What Dictionary Does NYT Spelling Bee Use?


When you play the New York Times spelling bee, and then it says word not found, it is infuriating. I know it’s word. Everyone else knows it’s a word, but why does it not show up and give you those six hard earned points? Well, it’s because it’s usually a different dictionary than we think it should be using.

According to the New York Times, we don’t really know what dictionary it uses. Why is that? Well it officially, “Spelling Bee has a separate curated word list that strives to incorporate commonly used words, with a couple challenging words from time to time.”

Well that doesn’t seem to help. Here is what I have figured out. Words that only exist as proper names do not count. So JOHN is okay, while JONATHAN probably would not be. Archaic words are fair game. Words you would never want to say to your mother are not going to be valid Spelling Bee words.

Some words appears to be how you might spell out a sound. Some are the uncommon, lesser-known variations of common words.

All this is to say, use your basic knowledge, and then just go from there. There is no time penalty or score penalty for entering a word that is not a valid Spelling Bee word. Does it really matter what dictionary it is, because if the Spelling Bee says it’s a word, then well, it’s a word, because you’ll gladly take those points every time.


  1. Merriam-Webster accepts “gell” for the March 15 puzzle. Also “ween.”
    Why not the NYT Spelling Bee?

  2. I’m not a great speller . so when a word is denied I check with Webster and carefully reenter. It still maybe denied. Thess are common usage words. Why this type of exception?

  3. In other words, the Spelling Bee is playing by an arbitrary set of rules. I and countless others have pointed out dozens of common words that were not accepted. (Example: everyone who has been on or around boats knows what a DAVIT is.) That makes it hard to accept the dozens of farfetched words and spelling “variations” that are sometimes listed as answers.

    Like the soon-to-come “real” strike zone in baseball, using a standard dictionary will not diminish Spelling Bee in the least. Until then, there is an element of Alice in Wonderland in play here.

  4. I find that those running the puzzle diminish the joy of playing.

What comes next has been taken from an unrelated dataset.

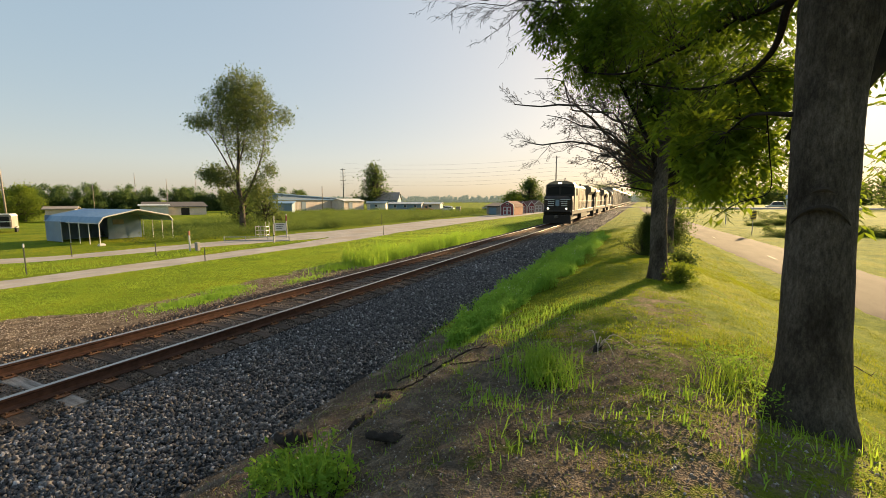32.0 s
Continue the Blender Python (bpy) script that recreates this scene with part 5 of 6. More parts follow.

The puzzle basically tests players to recall their lexical range. The most important part of this exercise is recalling whatever you know that may help advance your score. However, the second key part is to have a large vocabulary. When those running the puzzle arbitrarily decide that parts of one person’s vocabulary are invalid, that is a negative experience. It is ridiculous to argue otherwise, since the enjoyment of the game is maximized by a maximum vocabulary. Despite the rule makers creating a negative experience this way, they have a spirit of indifference to their own forced diminishment of enjoyment. It is particularly irksome when some other words that are clearly arcane, weird, obscure or highly technical are included. I have used some technical words myself (e.g., a species name most people would have never heard of) yet have seen more common words blocked for no good reason. This could all be fixed by writing a computer program that selects reasonably well-known words found by scannng a language database (e.g., a database of countless examples of writing and speech transcripts). That won’t happen. The NYT prefers exclusivity and flexing the power of denial through arbitrariness. They could prove me wrong, but I would not bank on them doing this with their current staff.